Supplied data
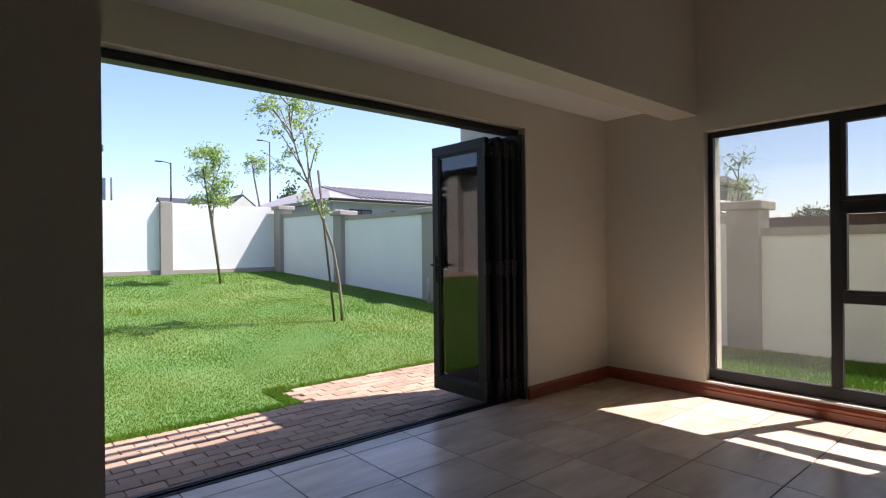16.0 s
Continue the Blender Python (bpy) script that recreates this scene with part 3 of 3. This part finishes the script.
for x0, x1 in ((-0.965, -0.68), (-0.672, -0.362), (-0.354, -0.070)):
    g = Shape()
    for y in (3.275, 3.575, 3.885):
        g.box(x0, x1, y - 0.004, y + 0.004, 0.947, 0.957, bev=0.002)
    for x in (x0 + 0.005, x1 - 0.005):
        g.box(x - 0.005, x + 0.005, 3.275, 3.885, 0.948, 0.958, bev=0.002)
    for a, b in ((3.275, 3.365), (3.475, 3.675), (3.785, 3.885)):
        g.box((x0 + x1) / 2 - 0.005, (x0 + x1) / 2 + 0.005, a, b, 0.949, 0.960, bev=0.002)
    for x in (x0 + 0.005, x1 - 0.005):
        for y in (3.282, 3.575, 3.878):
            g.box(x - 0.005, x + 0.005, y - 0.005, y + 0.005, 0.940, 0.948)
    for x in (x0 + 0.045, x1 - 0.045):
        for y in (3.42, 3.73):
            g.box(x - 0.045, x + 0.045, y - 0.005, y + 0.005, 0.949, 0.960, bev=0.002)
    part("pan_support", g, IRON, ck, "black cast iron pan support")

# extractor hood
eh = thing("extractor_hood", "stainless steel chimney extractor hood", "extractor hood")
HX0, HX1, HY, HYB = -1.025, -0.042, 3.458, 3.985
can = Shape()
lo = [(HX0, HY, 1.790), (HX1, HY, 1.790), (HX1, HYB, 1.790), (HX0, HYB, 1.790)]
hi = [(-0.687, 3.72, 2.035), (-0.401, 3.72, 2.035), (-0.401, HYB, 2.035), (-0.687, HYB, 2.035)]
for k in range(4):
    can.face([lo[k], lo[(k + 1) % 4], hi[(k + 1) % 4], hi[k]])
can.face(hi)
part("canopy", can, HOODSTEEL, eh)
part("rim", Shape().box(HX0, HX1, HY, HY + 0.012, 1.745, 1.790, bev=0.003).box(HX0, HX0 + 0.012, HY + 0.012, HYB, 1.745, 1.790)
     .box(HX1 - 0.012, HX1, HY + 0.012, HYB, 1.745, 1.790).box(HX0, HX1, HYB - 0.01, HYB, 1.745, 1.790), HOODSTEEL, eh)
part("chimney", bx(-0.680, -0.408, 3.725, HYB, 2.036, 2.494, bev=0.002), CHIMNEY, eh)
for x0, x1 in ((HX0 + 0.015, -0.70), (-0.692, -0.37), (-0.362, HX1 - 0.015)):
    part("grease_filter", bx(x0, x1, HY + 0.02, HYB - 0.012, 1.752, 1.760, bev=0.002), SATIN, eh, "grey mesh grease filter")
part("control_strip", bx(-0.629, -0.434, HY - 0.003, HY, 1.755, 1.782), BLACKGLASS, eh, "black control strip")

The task
From the opening line of the listing above through the line bearing "cast iron pan", repeat each line exactly. Drop every picture.

Reply to the task
16.0 s
Continue the Blender Python (bpy) script that recreates this scene with part 3 of 3. This part finishes the script.
for x0, x1 in ((-0.965, -0.68), (-0.672, -0.362), (-0.354, -0.070)):
    g = Shape()
    for y in (3.275, 3.575, 3.885):
        g.box(x0, x1, y - 0.004, y + 0.004, 0.947, 0.957, bev=0.002)
    for x in (x0 + 0.005, x1 - 0.005):
        g.box(x - 0.005, x + 0.005, 3.275, 3.885, 0.948, 0.958, bev=0.002)
    for a, b in ((3.275, 3.365), (3.475, 3.675), (3.785, 3.885)):
        g.box((x0 + x1) / 2 - 0.005, (x0 + x1) / 2 + 0.005, a, b, 0.949, 0.960, bev=0.002)
    for x in (x0 + 0.005, x1 - 0.005):
        for y in (3.282, 3.575, 3.878):
            g.box(x - 0.005, x + 0.005, y - 0.005, y + 0.005, 0.940, 0.948)
    for x in (x0 + 0.045, x1 - 0.045):
        for y in (3.42, 3.73):
            g.box(x - 0.045, x + 0.045, y - 0.005, y + 0.005, 0.949, 0.960, bev=0.002)
    part("pan_support", g, IRON, ck, "black cast iron pan support")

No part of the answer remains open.